The proposed changes will severely restrict UK R&D tax incentives for overseas R&D.  

See below for a clarification on how these changes could affect your claims:

  • Subcontracted out R&D will only qualify for R&D incentives where the third party undertakes the R&D in the UK;
  • Under the research and development expenditure credit (RDEC) regime, payments to Qualifying Bodies (e.g. universities or health bodies) to undertake independent research will only qualify if the activities are undertaken in the UK; and
  • Payment to Externally Provided Workers (workers provided by third party staff providers) will only qualify where the workers’ salaries are paid through a UK payroll.

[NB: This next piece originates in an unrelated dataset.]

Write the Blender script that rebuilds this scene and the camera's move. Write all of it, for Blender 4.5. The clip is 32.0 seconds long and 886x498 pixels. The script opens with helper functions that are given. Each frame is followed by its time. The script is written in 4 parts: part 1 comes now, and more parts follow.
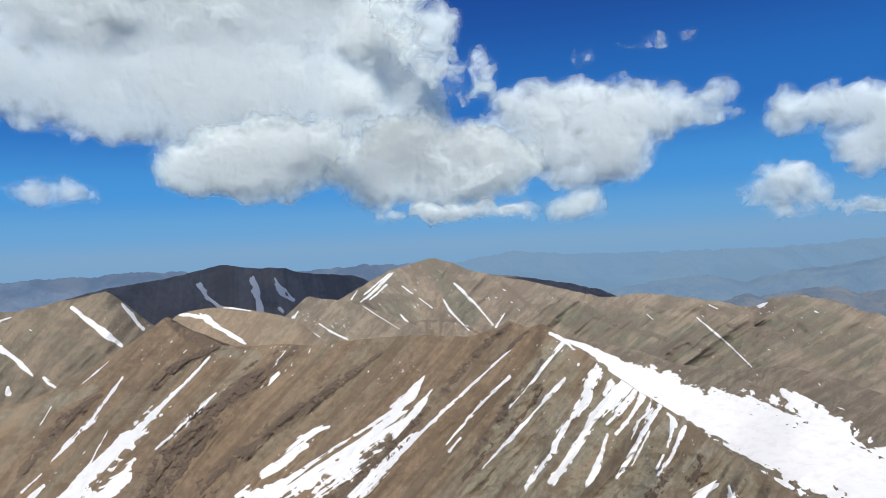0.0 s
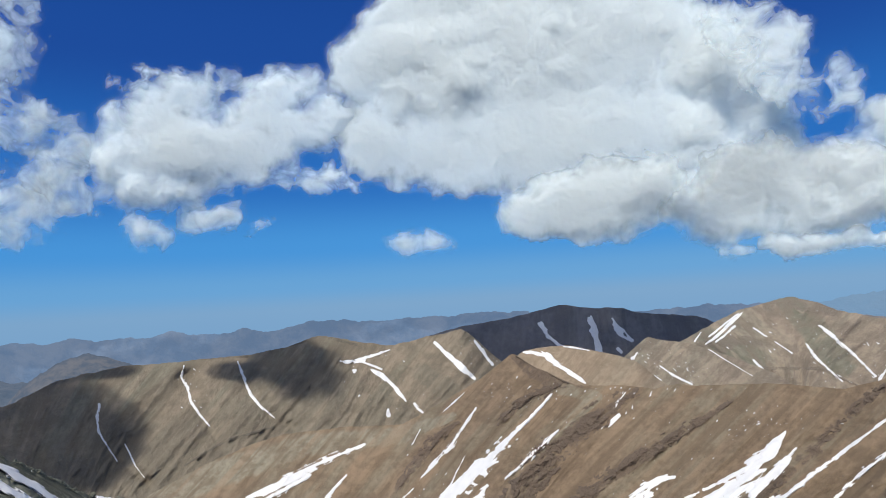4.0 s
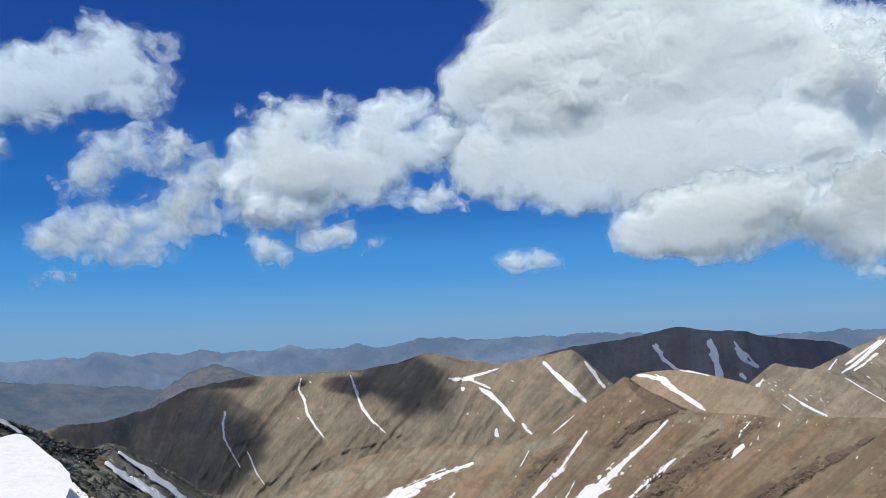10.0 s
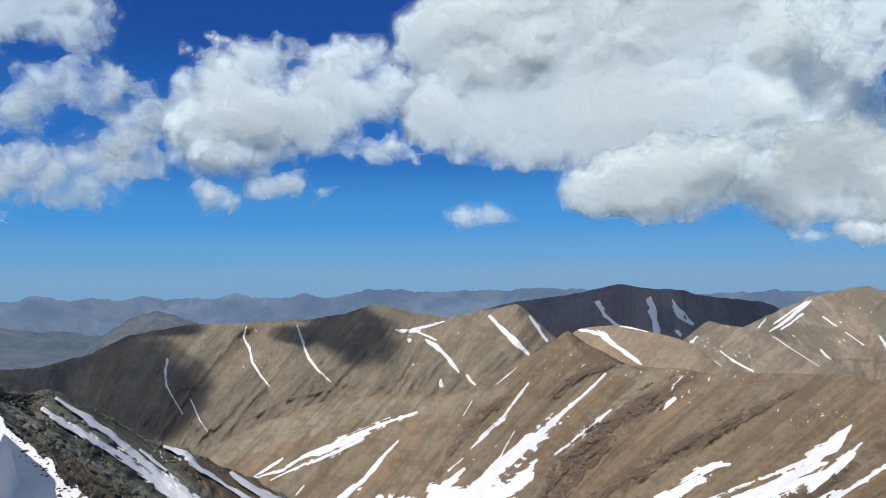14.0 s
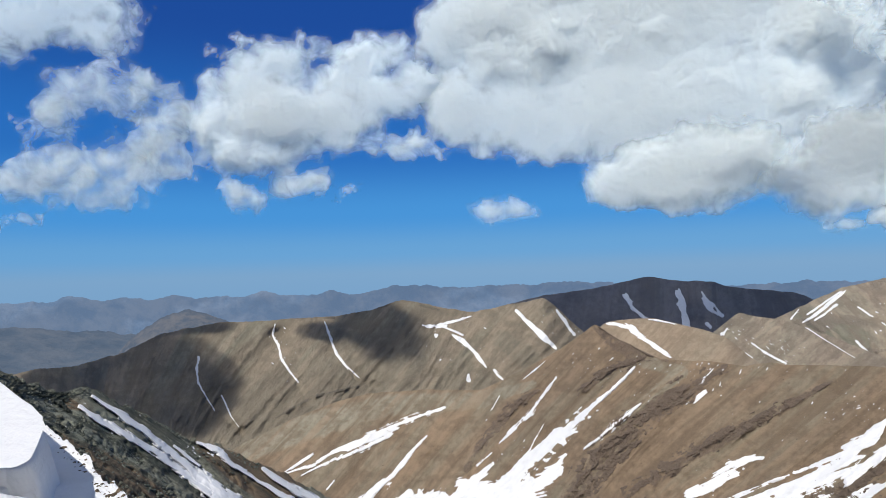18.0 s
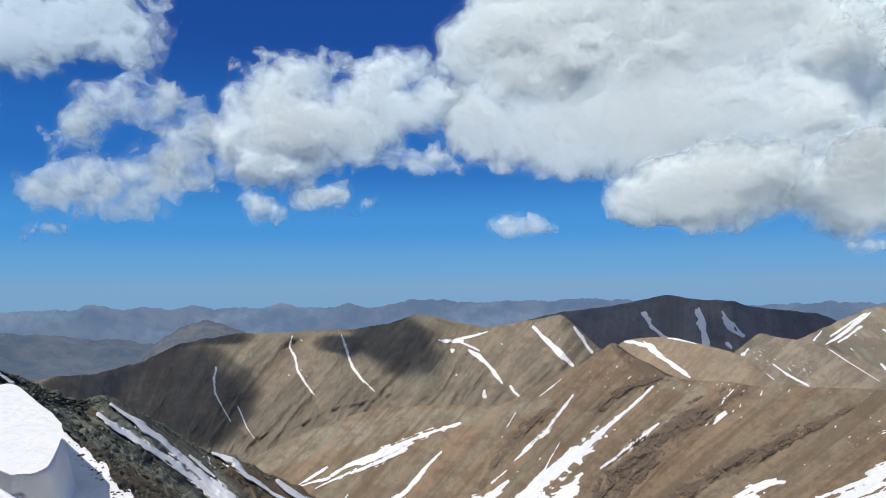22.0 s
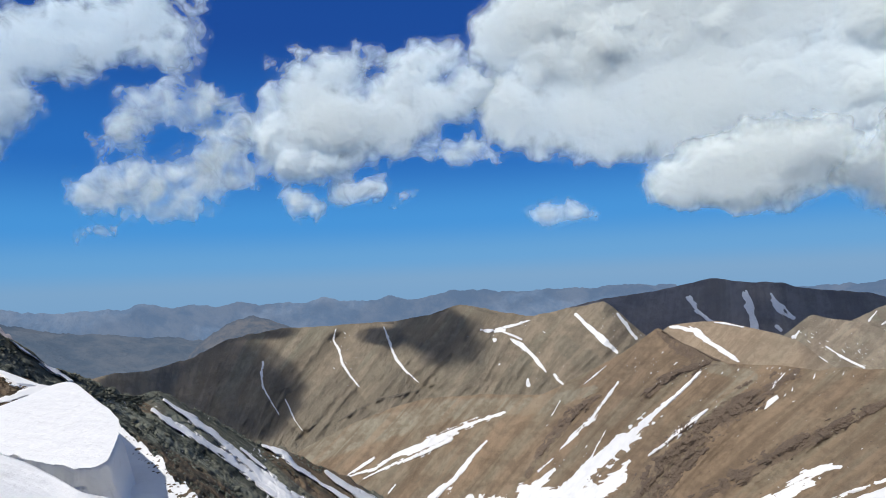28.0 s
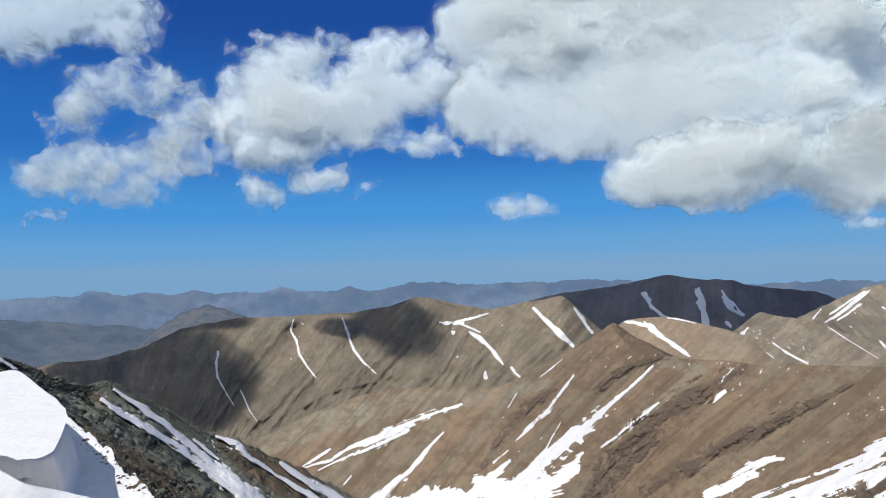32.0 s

The impact of this change will largely depend on the size of your business and the amount of R&D taking place outside the UK. 

Claims for cloud and data expenditure 

At present, costs related to cloud computing and data cannot be included within R&D tax incentives claims.  However, from 1 April 2023, these costs will be qualifiable.  

This new addition will mean businesses that, for example, pay licence fees to rent cloud computer storage space, or pay for data costs in the context of R&D will now be able to incorporate these costs into their claims. 

Tackling abuse and compliance

The government have concerns over the validity of certain R&D claims that are being submitted. HMRC estimates that error and fraud across both R&D tax relief schemes amounts to 3.6% of total relief cost, or £311m. There are also concerns over the growth of R&D advisers who are typically not members of professional bodies or have no background in tax.

The government want to introduce new measures to combat abuse and improve compliance from April 2023, including:

  • All claims will have to be made digitally;
  • Digital claims will require more details to substantiate the claims (unclear precisely what this will mean and in what format);
  • Each claim will be endorsed by a named senior officer of the company;
  • Companies will need to inform HMRC in advance that they plan to make a claim (unclear if this is at a project or company level, or what the time frames will be); and
  • Claims will need to include details of any agent who has advised the company on compiling the claim.

HMRC recently hired an additional 100 inspectors to deliver more robust and consistent reviews of R&D submitted claims.  This means that we will be likely to see more enquiries into R&D tax incentives claims going forward.